Tuesday, June 7, 2011

If we only knew the things we don't know.

Dear Sienna Elyse,
        I read this article this morning about how there are some Japanese people who go to Paris thinking that it will be one thing and when their trip doesn’t go as expected, they have what is dubbed “Paris Syndrome.” This is basically freaking out because Paris does not meet the standards they expected it to, the language barrier is big and complex, the cultures vary so widely, and the time difference between the countries causes an almost insurmountable jet lag effect. This can happen to anyone for anything (besides Paris). It's a result being short-sighted, believing everything you’re told (or at least what the movies say) and not really having an idea of the world outside of your own. It’s a scary thing and something I see a lot of around me (although it doesn’t generally result in a psychological meltdown, thankfully). The ones I’m more familiar with are people who may not have a heart attack at the sight of different cultures, but even worse, refuse to accept them because they don’t know or understand them! Fear will always bring anger and hatred, and not understanding and knowing the world around you will bring fear. So, essentially, not being able to look beyond yourself and being so self-centered that you can’t think outside of your own little box, is how fear and hatred come about.
        I didn’t have the greatest upbringing, but one thing we did have was a broad view of many things. While we were told to accept our own religion as the only correct one, we were also given to understand many things about other people and other cultures. Regardless of how it came about, we learned to understand, if not accept, other people of other cultures, including things that we wouldn't normally expect, or attitudes and actions that we’d never come across before. I think the only thing that I never learned, was to accept stupidity borne of an inability to see beyond one’s self. If you are always thinking about yourself and the things that make you comfortable or that you like and don’t look outwards beyond yourself, aside from being a self-centered jerk, you will just be stupid. There is not a single great person who didn’t look beyond themselves to get to where they got. Even if some of them did it for personal reasons, they still had to look beyond their little sandbox in order to get further. It doesn’t make you a good person, but it does make you smarter.
Just imagine thinking that there is no world beyond your bedroom and, thus, stay there becoming queen of all your toys and rule your bedroom as the most powerful thing in your whole bedroom! Suddenly, one day you get the idea to open the door and you find a whole house outside of what you thought was your world! So you go out there, then go further and leave the house, then go even further and leave the street, the city, the country. Well, once you’re sitting in Africa, after seeing the wonders that the Sahara has to offer, won’t you think that you were pretty stupid to think that being queen of your own bedroom was “great?” I know that sounds silly, but that’s the way things are in the real world. The minute you think you’ve gotten the furthest you can get, the highest you can go, the most powerful you’ll ever be, is the moment you allow yourself to be a complete fool. Because what do we really know? For all we know, this world is just one bedroom in a house, in a country on a planet in a universe...

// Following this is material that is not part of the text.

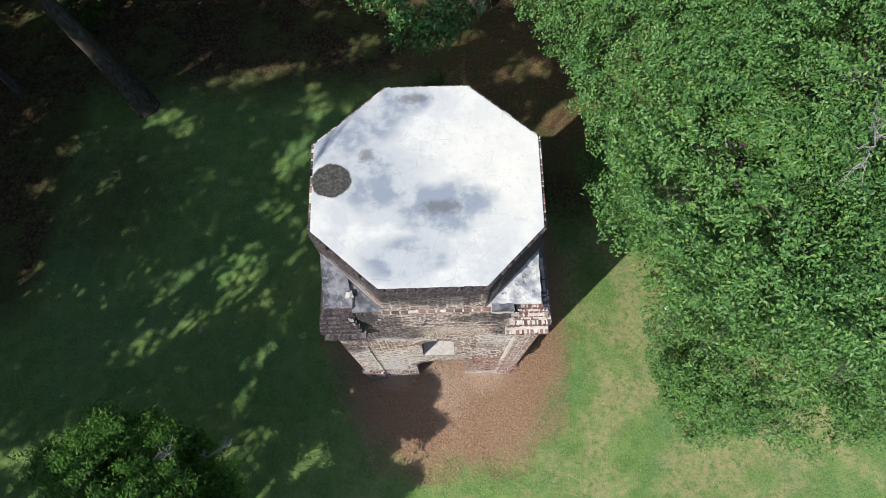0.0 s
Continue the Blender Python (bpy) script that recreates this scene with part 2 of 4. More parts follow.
def mortar_material():
    n = Nodes("lime_mortar")
    w = marks(n)
    fine, wide = w["fine"], w["wide"]
    colour = n.mix(n.ramp(fine, 0.35, 0.7), (0.54, 0.47, 0.425), (0.77, 0.70, 0.645))
    colour = n.mix(n.ramp(wide, 0.45, 0.75, 0.0, 0.35), colour, (0.47, 0.39, 0.34))
    # joints of the worn zone: dirt and crevice shade both in this brown
    colour = n.mix(n.math("MULTIPLY", w["worn"], n.ramp(n.noise(4.0, 6, 0.7), 0.40, 0.58, 0.95, 0.1)), colour, (0.20, 0.142, 0.118))
    colour = n.mix(n.math("MULTIPLY", w["crust"], 0.85), colour, n.mix(n.ramp(n.noise(2.4, 5, 0.7), 0.40, 0.64), (0.43, 0.40, 0.395), (0.74, 0.685, 0.645)))
    tan = n.total([n.blob((-1.1, 0, 5.5), (0.9, 0.5, 0.7)), n.blob((0.75, 0, 4.6), (0.5, 0.5, 1.3)), n.blob((0.3, 0, 6.9), (1.7, 0.5, 0.7))])
    colour = n.mix(n.math("MULTIPLY", tan, n.ramp(fine, 0.35, 0.6, 0.3, 1.0)), colour, (0.55, 0.42, 0.30))
    colour = n.mix(w["plaster"], colour, (0.53, 0.495, 0.485))
    colour = n.mix(w["coat"], colour, (0.36, 0.355, 0.385))
    dark = n.math("MAXIMUM", n.math("MULTIPLY", w["heavy"], n.ramp(n.noise(13, 7, 0.8), 0.38, 0.60, 0.78, 0.98)), n.math("MULTIPLY", w["black"], n.ramp(n.noise(9, 6, 0.75), 0.38, 0.62, 0.45, 0.92)))
    colour = n.mix(dark, colour, (0.052, 0.044, 0.050))
    n.bump(n.math("ADD", n.noise(40, 5, 0.7), n.math("MULTIPLY", n.noise(9, 3, 0.6), 2.0)), 0.5, 0.02)
    return n.done(colour, 0.95, 0.1)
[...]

Unfortunately, I think I often feel I know people well enough to be able to put them into their own categories, and I’m quick to do so. “He says this, so that means he’s a [fill in the blank]."  Of course, that’s very judgmental and probably the wrong way to look at people and deal with them. Because someone tells one lie, does not mean that they are always a liar – then again, you can’t really say of someone who has told a single lie that they never lie, so doesn’t that put them in the “liar” category? Haha. I'm not making my own point with that! I suppose, you have to think beyond every little fault and characteristic (especially those you dislike) and try to find a way to accept people for who they are. For example, some Southern people chew tabbaccy and spit nasty, disgusting stuff in public places and it’s so totally gross. BUT, perhaps that’s a part of their culture and the way they were raised, so how can you say that it’s wrong to do it? Even if you don’t do it yourself and you don’t like it.
It all comes back to understanding things you may not be completely familiar with. Always remember that the ill advantage is with the man who thinks his way is the only way, or the best way. Until you’ve tried every single way from the point of every single person, you can’t possibly know what is the best. And since we are not Gods, we will never know everything about anything. There’s always the thing we don’t know about a thing that we didn’t know we didn’t know. Right?